[Written problem]:
Omit all pictures, then retype the data exactly as given.

[Provided material]:

-- -- --

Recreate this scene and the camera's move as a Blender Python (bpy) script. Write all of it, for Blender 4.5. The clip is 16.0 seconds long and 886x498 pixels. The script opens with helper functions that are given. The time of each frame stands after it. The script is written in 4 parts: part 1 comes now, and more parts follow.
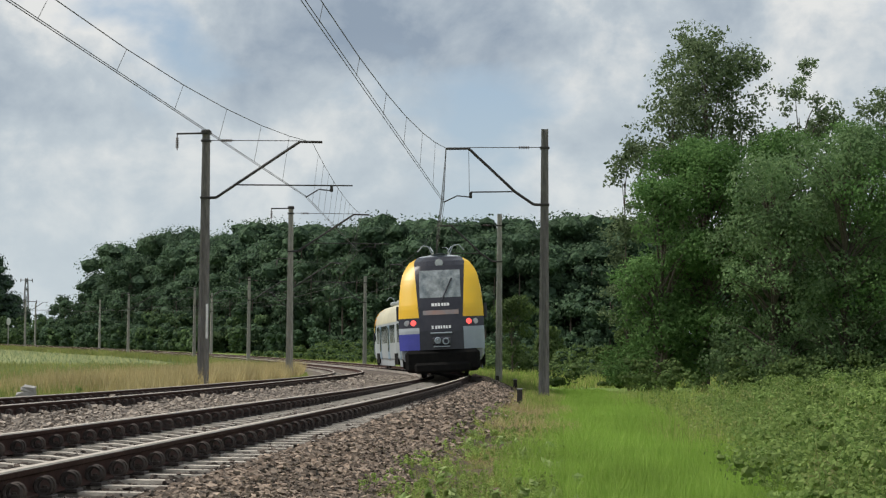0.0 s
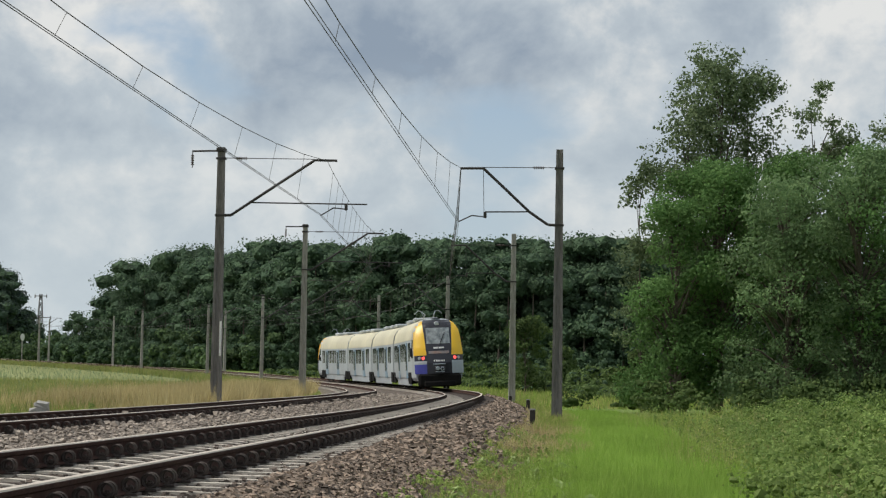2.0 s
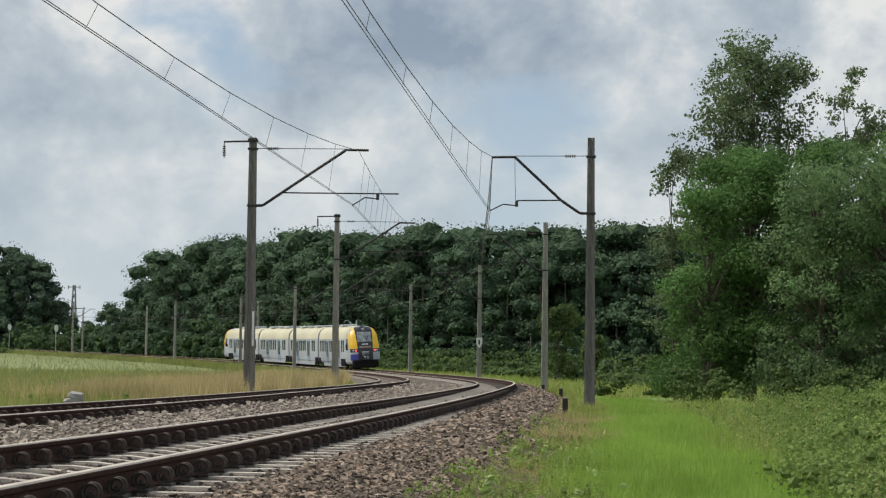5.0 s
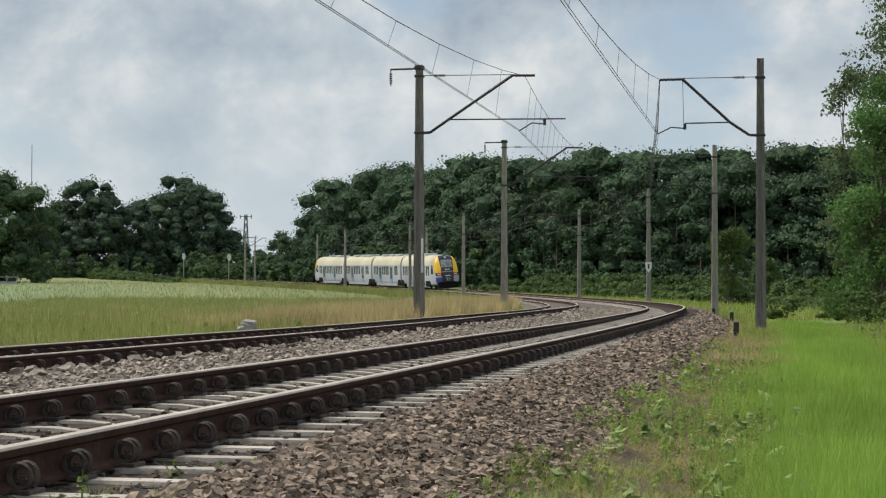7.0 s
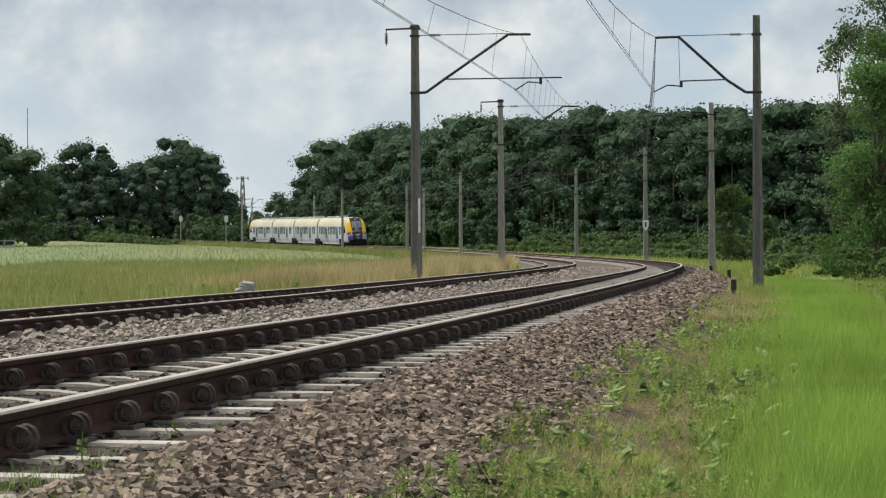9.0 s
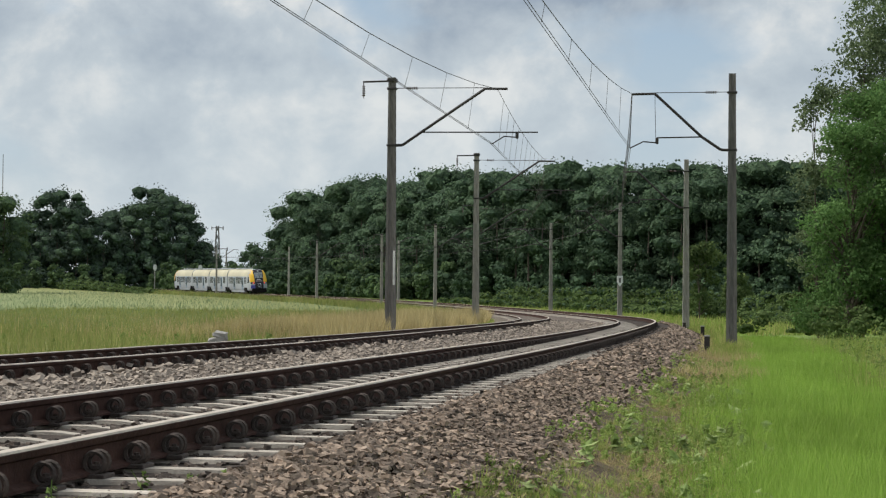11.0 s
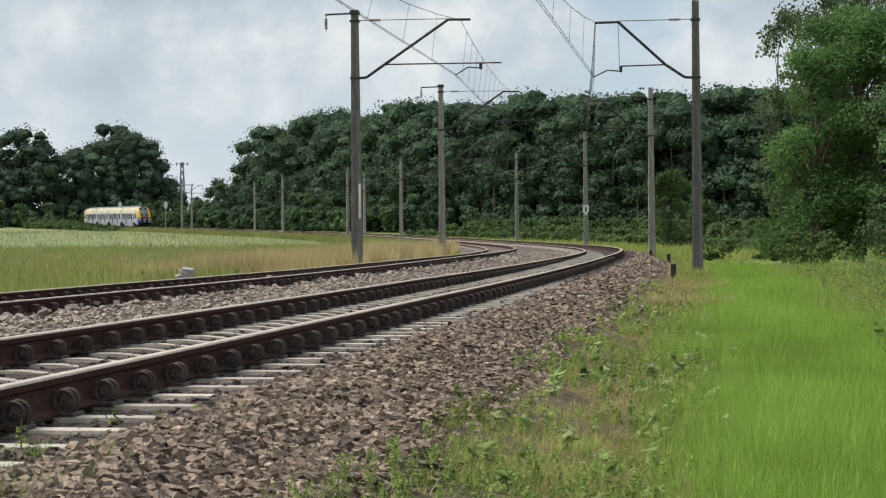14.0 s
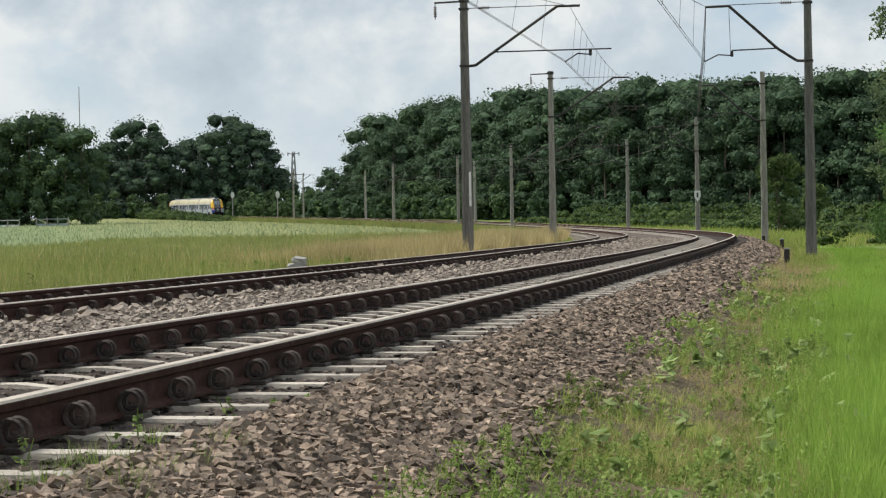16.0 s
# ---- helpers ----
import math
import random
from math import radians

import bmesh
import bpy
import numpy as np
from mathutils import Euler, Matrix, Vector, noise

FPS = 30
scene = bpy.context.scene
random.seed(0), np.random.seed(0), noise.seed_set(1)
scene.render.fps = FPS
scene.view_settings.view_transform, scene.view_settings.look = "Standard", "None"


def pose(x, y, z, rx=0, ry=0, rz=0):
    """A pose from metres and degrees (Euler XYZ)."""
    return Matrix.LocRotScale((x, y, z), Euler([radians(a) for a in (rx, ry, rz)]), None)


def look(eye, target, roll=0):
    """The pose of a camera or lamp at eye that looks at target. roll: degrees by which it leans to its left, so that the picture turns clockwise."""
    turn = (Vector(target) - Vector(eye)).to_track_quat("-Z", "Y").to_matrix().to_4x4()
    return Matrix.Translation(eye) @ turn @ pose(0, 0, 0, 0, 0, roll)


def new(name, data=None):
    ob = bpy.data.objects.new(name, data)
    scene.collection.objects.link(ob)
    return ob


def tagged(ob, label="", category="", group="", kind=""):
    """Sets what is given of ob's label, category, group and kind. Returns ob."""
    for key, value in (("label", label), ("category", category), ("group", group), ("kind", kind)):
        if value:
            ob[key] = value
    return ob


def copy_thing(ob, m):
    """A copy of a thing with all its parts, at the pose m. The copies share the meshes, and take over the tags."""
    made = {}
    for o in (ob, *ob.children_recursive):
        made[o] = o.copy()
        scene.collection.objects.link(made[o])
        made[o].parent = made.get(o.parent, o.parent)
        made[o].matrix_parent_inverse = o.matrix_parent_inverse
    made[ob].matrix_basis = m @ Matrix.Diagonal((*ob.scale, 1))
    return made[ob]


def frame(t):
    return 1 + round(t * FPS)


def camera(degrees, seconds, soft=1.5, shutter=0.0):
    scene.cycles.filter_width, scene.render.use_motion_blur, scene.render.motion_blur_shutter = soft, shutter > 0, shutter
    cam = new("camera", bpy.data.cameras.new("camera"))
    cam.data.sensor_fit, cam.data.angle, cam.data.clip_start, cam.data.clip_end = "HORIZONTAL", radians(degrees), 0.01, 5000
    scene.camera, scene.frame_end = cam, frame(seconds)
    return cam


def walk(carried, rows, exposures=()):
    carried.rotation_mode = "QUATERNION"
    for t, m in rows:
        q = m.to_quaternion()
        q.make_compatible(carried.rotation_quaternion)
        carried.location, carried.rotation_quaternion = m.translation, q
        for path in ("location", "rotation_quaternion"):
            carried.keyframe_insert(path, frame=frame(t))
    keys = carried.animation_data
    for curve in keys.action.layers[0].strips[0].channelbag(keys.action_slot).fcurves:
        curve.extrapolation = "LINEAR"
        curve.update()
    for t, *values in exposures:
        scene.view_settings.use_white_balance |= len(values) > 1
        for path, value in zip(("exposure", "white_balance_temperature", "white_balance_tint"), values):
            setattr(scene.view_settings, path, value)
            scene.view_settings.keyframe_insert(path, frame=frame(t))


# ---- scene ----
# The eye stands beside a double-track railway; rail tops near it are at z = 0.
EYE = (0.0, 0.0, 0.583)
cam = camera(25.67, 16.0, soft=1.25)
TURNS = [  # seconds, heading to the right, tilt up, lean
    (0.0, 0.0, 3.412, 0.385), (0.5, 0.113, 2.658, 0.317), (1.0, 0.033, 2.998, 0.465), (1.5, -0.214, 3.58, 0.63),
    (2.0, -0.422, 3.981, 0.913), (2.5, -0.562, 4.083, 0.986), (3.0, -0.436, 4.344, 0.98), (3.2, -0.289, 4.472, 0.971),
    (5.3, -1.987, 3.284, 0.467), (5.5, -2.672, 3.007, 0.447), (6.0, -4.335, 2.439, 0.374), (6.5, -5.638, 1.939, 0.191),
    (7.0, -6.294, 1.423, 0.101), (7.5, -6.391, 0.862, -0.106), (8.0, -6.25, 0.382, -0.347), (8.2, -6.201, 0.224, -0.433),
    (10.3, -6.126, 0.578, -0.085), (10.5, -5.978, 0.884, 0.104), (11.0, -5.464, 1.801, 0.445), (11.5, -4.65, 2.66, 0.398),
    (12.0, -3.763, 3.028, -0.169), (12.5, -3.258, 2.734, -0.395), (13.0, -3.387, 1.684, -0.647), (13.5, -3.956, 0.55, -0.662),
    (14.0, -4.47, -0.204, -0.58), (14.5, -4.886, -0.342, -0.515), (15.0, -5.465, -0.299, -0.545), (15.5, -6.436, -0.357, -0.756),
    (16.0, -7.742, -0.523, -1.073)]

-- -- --

[The completed task]:
Recreate this scene and the camera's move as a Blender Python (bpy) script. Write all of it, for Blender 4.5. The clip is 16.0 seconds long and 886x498 pixels. The script opens with helper functions that are given. The time of each frame stands after it. The script is written in 4 parts: part 1 comes now, and more parts follow.
0.0 s
2.0 s
5.0 s
7.0 s
9.0 s
11.0 s
14.0 s
16.0 s
# ---- helpers ----
import math
import random
from math import radians

import bmesh
import bpy
import numpy as np
from mathutils import Euler, Matrix, Vector, noise

FPS = 30
scene = bpy.context.scene
random.seed(0), np.random.seed(0), noise.seed_set(1)
scene.render.fps = FPS
scene.view_settings.view_transform, scene.view_settings.look = "Standard", "None"


def pose(x, y, z, rx=0, ry=0, rz=0):
    """A pose from metres and degrees (Euler XYZ)."""
    return Matrix.LocRotScale((x, y, z), Euler([radians(a) for a in (rx, ry, rz)]), None)


def look(eye, target, roll=0):
    """The pose of a camera or lamp at eye that looks at target. roll: degrees by which it leans to its left, so that the picture turns clockwise."""
    turn = (Vector(target) - Vector(eye)).to_track_quat("-Z", "Y").to_matrix().to_4x4()
    return Matrix.Translation(eye) @ turn @ pose(0, 0, 0, 0, 0, roll)


def new(name, data=None):
    ob = bpy.data.objects.new(name, data)
    scene.collection.objects.link(ob)
    return ob


def tagged(ob, label="", category="", group="", kind=""):
    """Sets what is given of ob's label, category, group and kind. Returns ob."""
    for key, value in (("label", label), ("category", category), ("group", group), ("kind", kind)):
        if value:
            ob[key] = value
    return ob


def copy_thing(ob, m):
    """A copy of a thing with all its parts, at the pose m. The copies share the meshes, and take over the tags."""
    made = {}
    for o in (ob, *ob.children_recursive):
        made[o] = o.copy()
        scene.collection.objects.link(made[o])
        made[o].parent = made.get(o.parent, o.parent)
        made[o].matrix_parent_inverse = o.matrix_parent_inverse
    made[ob].matrix_basis = m @ Matrix.Diagonal((*ob.scale, 1))
    return made[ob]


def frame(t):
    return 1 + round(t * FPS)


def camera(degrees, seconds, soft=1.5, shutter=0.0):
    scene.cycles.filter_width, scene.render.use_motion_blur, scene.render.motion_blur_shutter = soft, shutter > 0, shutter
    cam = new("camera", bpy.data.cameras.new("camera"))
    cam.data.sensor_fit, cam.data.angle, cam.data.clip_start, cam.data.clip_end = "HORIZONTAL", radians(degrees), 0.01, 5000
    scene.camera, scene.frame_end = cam, frame(seconds)
    return cam


def walk(carried, rows, exposures=()):
    carried.rotation_mode = "QUATERNION"
    for t, m in rows:
        q = m.to_quaternion()
        q.make_compatible(carried.rotation_quaternion)
        carried.location, carried.rotation_quaternion = m.translation, q
        for path in ("location", "rotation_quaternion"):
            carried.keyframe_insert(path, frame=frame(t))
    keys = carried.animation_data
    for curve in keys.action.layers[0].strips[0].channelbag(keys.action_slot).fcurves:
        curve.extrapolation = "LINEAR"
        curve.update()
    for t, *values in exposures:
        scene.view_settings.use_white_balance |= len(values) > 1
        for path, value in zip(("exposure", "white_balance_temperature", "white_balance_tint"), values):
            setattr(scene.view_settings, path, value)
            scene.view_settings.keyframe_insert(path, frame=frame(t))


# ---- scene ----
# The eye stands beside a double-track railway; rail tops near it are at z = 0.
EYE = (0.0, 0.0, 0.583)
cam = camera(25.67, 16.0, soft=1.25)
TURNS = [  # seconds, heading to the right, tilt up, lean
    (0.0, 0.0, 3.412, 0.385), (0.5, 0.113, 2.658, 0.317), (1.0, 0.033, 2.998, 0.465), (1.5, -0.214, 3.58, 0.63),
    (2.0, -0.422, 3.981, 0.913), (2.5, -0.562, 4.083, 0.986), (3.0, -0.436, 4.344, 0.98), (3.2, -0.289, 4.472, 0.971),
    (5.3, -1.987, 3.284, 0.467), (5.5, -2.672, 3.007, 0.447), (6.0, -4.335, 2.439, 0.374), (6.5, -5.638, 1.939, 0.191),
    (7.0, -6.294, 1.423, 0.101), (7.5, -6.391, 0.862, -0.106), (8.0, -6.25, 0.382, -0.347), (8.2, -6.201, 0.224, -0.433),
    (10.3, -6.126, 0.578, -0.085), (10.5, -5.978, 0.884, 0.104), (11.0, -5.464, 1.801, 0.445), (11.5, -4.65, 2.66, 0.398),
    (12.0, -3.763, 3.028, -0.169), (12.5, -3.258, 2.734, -0.395), (13.0, -3.387, 1.684, -0.647), (13.5, -3.956, 0.55, -0.662),
    (14.0, -4.47, -0.204, -0.58), (14.5, -4.886, -0.342, -0.515), (15.0, -5.465, -0.299, -0.545), (15.5, -6.436, -0.357, -0.756),
    (16.0, -7.742, -0.523, -1.073)]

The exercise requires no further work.